Questo è il testo che ho preparato e poi letto per una piccola presentazione su Lea Vergine durante un corso sulla storia dell’arte con Isabella Santangelo:



Lea Buoncristiano nasce a Napoli il 5 marzo 1936. È cresciuta dai nonni borghesi, che la sottraggono alla madre perché è la trovano di origini troppo umili. Lea vive quindi con loro, sul stesso piano che la madre. Suoi due fratelli restano con la madre, ed entrambi muoiono giovani di malattie.

Frequenta il Liceo classico Umberto I, e poi la Facoltà di Filosofia, che lascia però all’età di 19 anni per scrivere in riviste e giornali locali. Alla stessa età si sposa con Adamo Vergine (di cui il nome Vergine, che lei userà anche dopo il divorzio), un psicologo più anziano di lei.

Quindi in quegli anni è una giovane critica d’arte, ed entra spesso in conflitto con un mondo dell’arte ancora profondamente maschilista. Per esempio, negli anni ‘60, tiene una conferenza all’Accademia di belle arti di Napoli durante la quale è seduta dietro una tavola che lascia in vista le sue gambe. Il giornalista dell’Unità scrive nel giornale che “la gente è venuta per vederle le gambe non per ascoltar[la]”. Vergine porta il giornalista in tribunale, e vince: lui deve pagarle 300.000 lire. Un altro esempio: quando Vergine ha 26 anni, scrive il testo di una delle prime mostre su Lucio Fontana a Napoli. Lo scrittore Luigi Compagnone la accusa, in un articolo su Il Tempo, di perversione sessuale per aver parlato di “buchi”, riferendosi all’opera di Fontana. Vergine lo porta in tribunale, e vince anche qui.

Lea Vergine s’interessa allora all’arte cinetica (o programmata), e lavora con i critici Eugenio Battisti e Giulio Carlo Argan.
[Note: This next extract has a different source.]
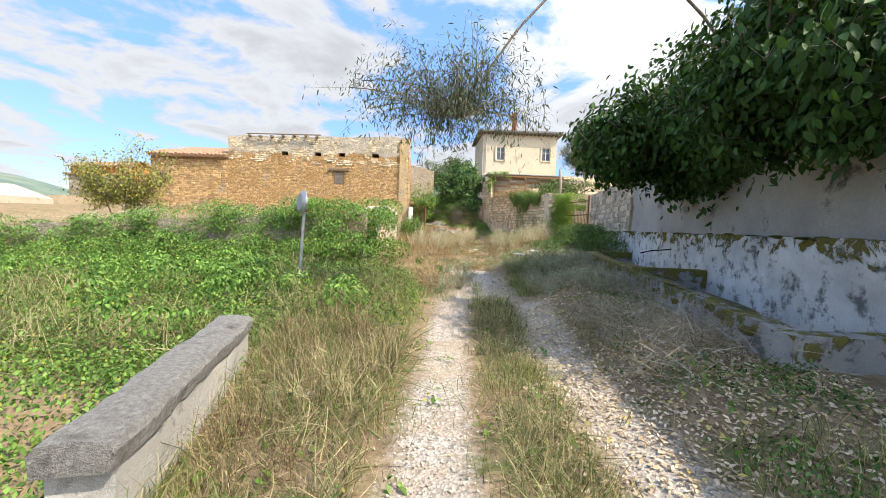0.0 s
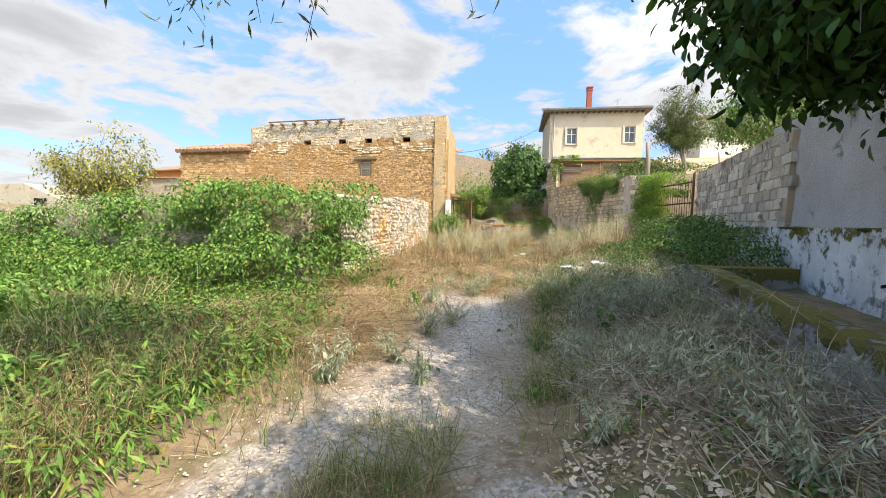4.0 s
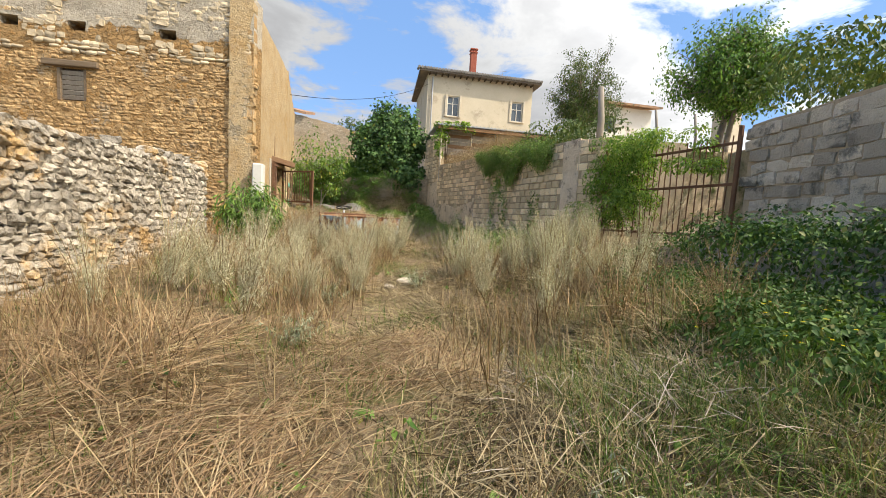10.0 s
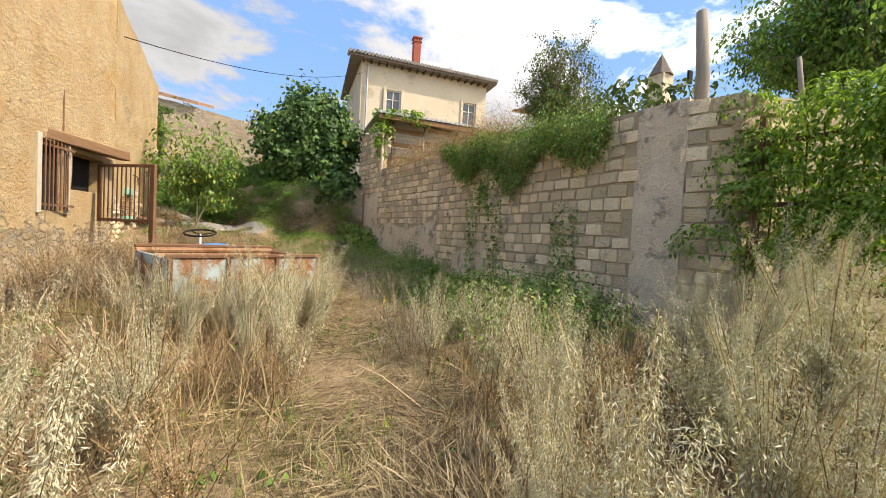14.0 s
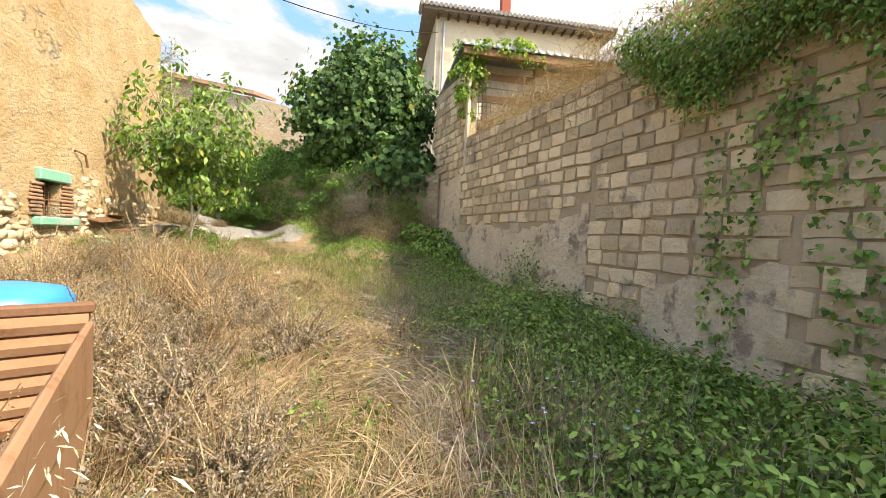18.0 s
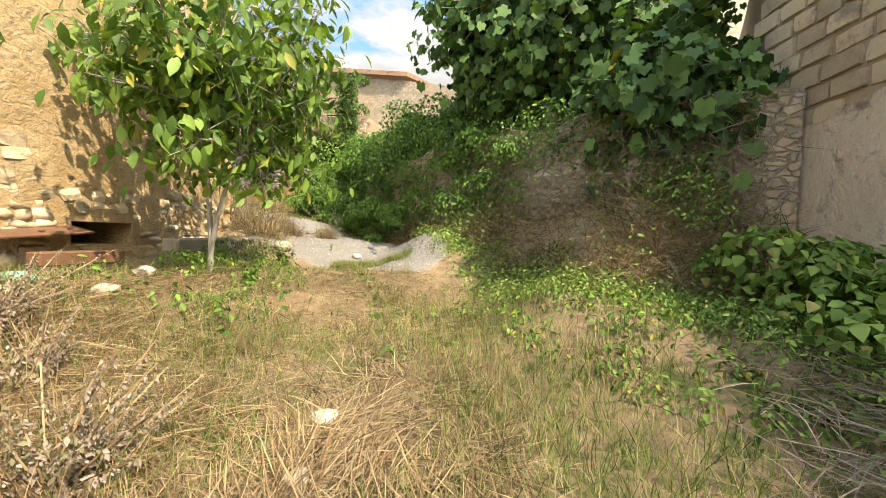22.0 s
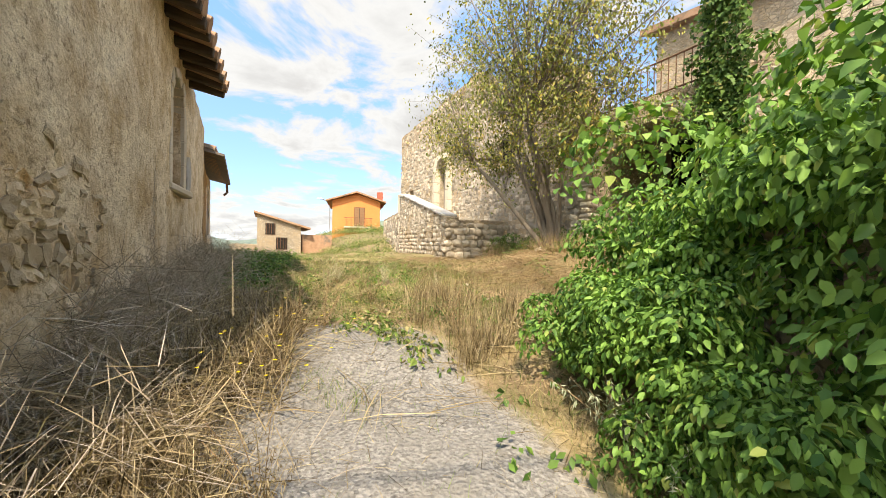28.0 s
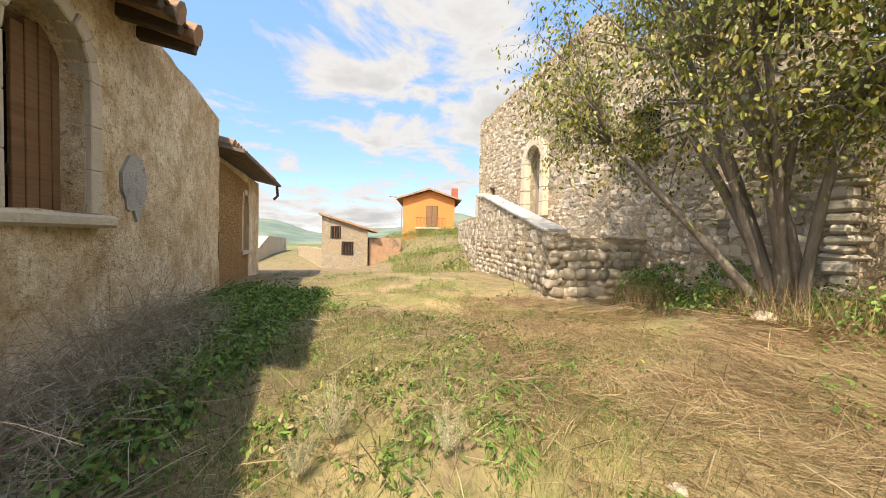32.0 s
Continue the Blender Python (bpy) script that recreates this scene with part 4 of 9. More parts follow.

L’ultimo la fa incontrare Enzo Mari, con il quale collabora un anno sulla rivista d’avanguardia Linea Struttura. La rivista è un fallimento (solo un numero è pubblicato). Dopo quest’anno di lavoro insieme, Lea Vergine si separa del marito et va vivere con Enzo Mari. Il divorzio non era ancora legalizzato, e loro sono accusati di concubinaggio. Lasciano Napoli per Milano.

A Milano, Vergine lavora con giornali, come il Manifesto e il Corriere della Sera, e riviste, come Domus e Panorama. Si interessa all’arte della performance, e nel 1974 pubblica la sua prima opera, Body art e storie simili: il corpo come linguaggio. Con questo libro, è una delle primissime persone a definire la body art et farla conoscere.

Nel 1978, divorzia di Adamo Vergine e si sposa con Enzo Mari.

Nel 1980, organizza la mostra L’altra metà dell’avanguardia, 1910-1940, pittrici e scultrici nei movimenti delle avanguardie storiche nel Palazzo Reale di Milano, dopo 15 mesi di ricerche nei musei, di viaggi et d’incontri con artisti. La mostra è poi mostrata a Roma, Venezia, Amsterdam e Stoccolma. È la prima mostra in Italia a presentare una storia dell’arte moderna con un punto di vista femminile. Con questa mostra, Vergine attira l’attenzione sull’importanza delle donne nei movimenti artistici della prima metà del ‘900. Scrive poi tanti libri.

Nel 2016, pubblica un libro di ricordi sulla sua carriera, che si chiama L’arte non è faccenda di persona perbene.

Una lunga intervista con Lea Vergine per Artribune è stata pubblicata in un libro del 2019, in cui Lea Vergine definisce la propria filosofia, un po’ come Maria Lai (un’altra artista di cui avevamo parlato in un precedente corso): “L’arte non è necessaria. È il superfluo. E quello che ci serve per essere un po’ felici o meno infelici è il superfluo. Non si può utilizzarla, l’arte, nella vita. Arte e vita sì, nel senso che ti ci dedichi a quella cosa, ma non è che l’arte ti possa aiutare. È un rifugio, una difesa. In questo senso è come una benzodiazepina” (“benzodiazepina” = ansiolitico, medicamento contro l’ansia).

Lea Vergine muore della covid-19 il 20 ottobre 2020, un giorno dopo il marito.